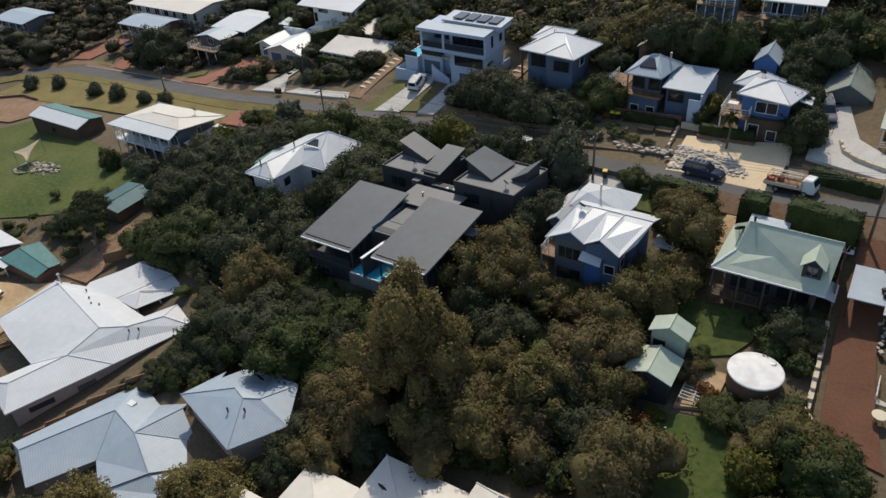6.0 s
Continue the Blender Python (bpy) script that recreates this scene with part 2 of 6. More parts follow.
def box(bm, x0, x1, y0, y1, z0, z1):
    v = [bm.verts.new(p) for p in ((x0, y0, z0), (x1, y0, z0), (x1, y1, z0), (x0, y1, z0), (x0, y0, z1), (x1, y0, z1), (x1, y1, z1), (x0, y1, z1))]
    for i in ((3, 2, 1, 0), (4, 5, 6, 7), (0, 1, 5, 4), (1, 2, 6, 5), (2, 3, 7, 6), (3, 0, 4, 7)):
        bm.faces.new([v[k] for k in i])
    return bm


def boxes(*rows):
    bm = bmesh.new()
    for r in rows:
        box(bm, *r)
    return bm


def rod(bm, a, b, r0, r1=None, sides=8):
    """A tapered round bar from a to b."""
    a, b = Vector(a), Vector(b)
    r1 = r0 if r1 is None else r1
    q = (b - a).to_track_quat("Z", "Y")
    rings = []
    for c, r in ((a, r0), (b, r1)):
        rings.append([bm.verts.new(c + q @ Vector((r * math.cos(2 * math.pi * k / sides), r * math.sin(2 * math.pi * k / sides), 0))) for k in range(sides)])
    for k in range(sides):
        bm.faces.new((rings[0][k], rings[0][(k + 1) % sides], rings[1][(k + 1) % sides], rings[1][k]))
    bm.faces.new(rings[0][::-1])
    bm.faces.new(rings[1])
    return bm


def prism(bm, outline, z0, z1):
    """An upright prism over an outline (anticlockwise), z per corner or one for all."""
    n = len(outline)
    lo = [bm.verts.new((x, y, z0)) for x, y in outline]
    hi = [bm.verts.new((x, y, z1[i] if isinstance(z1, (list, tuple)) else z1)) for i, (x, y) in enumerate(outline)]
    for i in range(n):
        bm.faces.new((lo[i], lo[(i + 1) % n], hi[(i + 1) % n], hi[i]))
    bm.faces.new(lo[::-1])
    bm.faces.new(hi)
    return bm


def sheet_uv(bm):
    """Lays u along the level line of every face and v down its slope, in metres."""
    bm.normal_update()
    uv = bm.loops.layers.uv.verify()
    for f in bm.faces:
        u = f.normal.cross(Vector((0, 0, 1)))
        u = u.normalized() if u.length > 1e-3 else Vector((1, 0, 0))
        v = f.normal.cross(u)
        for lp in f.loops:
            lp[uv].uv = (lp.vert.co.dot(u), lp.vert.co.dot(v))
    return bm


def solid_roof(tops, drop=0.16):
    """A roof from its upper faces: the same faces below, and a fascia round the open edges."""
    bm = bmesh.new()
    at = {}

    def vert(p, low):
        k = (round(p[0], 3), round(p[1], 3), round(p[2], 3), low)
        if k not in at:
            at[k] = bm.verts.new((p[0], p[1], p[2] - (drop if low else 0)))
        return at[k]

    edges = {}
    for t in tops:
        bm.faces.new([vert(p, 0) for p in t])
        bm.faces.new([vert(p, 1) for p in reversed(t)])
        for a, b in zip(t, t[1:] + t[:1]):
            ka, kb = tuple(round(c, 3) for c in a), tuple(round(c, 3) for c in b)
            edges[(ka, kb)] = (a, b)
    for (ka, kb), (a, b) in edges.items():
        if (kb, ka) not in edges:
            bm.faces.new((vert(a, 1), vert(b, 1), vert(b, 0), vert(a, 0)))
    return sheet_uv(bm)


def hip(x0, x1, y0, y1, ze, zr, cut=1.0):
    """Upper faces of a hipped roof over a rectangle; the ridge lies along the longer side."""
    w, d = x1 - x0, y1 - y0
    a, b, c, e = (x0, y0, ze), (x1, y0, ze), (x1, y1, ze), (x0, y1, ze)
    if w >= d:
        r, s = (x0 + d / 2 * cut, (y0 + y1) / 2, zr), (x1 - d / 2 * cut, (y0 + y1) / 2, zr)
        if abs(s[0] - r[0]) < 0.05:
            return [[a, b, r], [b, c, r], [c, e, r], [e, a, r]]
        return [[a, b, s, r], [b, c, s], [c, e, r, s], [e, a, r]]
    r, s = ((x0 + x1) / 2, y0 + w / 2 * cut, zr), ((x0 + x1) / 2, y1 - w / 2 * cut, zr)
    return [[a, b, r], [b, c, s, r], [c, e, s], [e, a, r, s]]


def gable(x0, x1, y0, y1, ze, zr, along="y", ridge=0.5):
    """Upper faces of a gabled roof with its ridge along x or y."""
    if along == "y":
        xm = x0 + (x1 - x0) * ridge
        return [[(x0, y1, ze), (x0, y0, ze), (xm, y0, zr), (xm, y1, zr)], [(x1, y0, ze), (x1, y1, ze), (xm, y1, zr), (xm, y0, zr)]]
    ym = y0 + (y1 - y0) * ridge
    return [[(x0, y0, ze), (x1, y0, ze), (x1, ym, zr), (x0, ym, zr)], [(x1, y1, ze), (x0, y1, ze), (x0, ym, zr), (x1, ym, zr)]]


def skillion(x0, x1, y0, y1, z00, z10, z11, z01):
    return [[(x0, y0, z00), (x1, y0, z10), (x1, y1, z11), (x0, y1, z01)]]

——

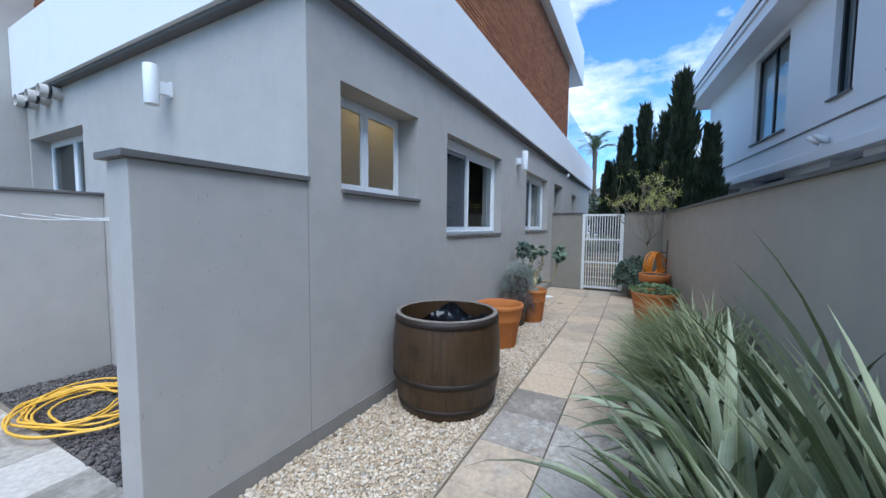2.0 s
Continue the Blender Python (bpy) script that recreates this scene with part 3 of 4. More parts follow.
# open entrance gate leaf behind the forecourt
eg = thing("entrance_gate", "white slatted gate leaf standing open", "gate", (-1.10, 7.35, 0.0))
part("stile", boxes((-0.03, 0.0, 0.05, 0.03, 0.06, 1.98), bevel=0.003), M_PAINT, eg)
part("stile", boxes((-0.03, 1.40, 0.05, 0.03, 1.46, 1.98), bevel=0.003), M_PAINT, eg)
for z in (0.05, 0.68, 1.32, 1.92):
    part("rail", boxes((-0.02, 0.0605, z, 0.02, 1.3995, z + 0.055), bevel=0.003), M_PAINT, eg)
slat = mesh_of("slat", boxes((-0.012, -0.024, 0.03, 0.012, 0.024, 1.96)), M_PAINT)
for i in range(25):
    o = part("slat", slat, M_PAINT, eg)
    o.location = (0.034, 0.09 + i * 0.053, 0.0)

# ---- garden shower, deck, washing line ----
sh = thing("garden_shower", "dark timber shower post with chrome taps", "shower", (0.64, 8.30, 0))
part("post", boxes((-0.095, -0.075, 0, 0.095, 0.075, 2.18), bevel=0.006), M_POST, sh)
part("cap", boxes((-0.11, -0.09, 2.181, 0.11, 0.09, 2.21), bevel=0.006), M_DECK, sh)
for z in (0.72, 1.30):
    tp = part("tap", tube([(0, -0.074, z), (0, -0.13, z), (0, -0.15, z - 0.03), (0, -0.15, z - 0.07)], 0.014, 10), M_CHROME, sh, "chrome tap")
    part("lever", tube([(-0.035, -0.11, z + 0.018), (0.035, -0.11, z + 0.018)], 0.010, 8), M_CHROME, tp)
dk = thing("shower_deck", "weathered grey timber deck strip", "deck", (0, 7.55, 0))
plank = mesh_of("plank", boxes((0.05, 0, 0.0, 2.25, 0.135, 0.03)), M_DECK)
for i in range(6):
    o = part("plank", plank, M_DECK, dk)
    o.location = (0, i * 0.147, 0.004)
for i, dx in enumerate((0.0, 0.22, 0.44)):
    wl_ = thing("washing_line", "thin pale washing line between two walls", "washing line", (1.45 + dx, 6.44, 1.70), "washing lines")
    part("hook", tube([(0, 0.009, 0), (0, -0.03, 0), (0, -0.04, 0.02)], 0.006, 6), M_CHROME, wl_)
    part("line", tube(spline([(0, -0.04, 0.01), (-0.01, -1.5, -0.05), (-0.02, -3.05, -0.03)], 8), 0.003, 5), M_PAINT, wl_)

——

**What is being asked:**
Exactly those lines that run from the line with "4. More parts follow." through the line with "o.location = (0.034, 0.09" are to be reproduced; both end lines belong to the range.

**Answer to this task:**
Continue the Blender Python (bpy) script that recreates this scene with part 3 of 4. More parts follow.
# open entrance gate leaf behind the forecourt
eg = thing("entrance_gate", "white slatted gate leaf standing open", "gate", (-1.10, 7.35, 0.0))
part("stile", boxes((-0.03, 0.0, 0.05, 0.03, 0.06, 1.98), bevel=0.003), M_PAINT, eg)
part("stile", boxes((-0.03, 1.40, 0.05, 0.03, 1.46, 1.98), bevel=0.003), M_PAINT, eg)
for z in (0.05, 0.68, 1.32, 1.92):
    part("rail", boxes((-0.02, 0.0605, z, 0.02, 1.3995, z + 0.055), bevel=0.003), M_PAINT, eg)
slat = mesh_of("slat", boxes((-0.012, -0.024, 0.03, 0.012, 0.024, 1.96)), M_PAINT)
for i in range(25):
    o = part("slat", slat, M_PAINT, eg)
    o.location = (0.034, 0.09 + i * 0.053, 0.0)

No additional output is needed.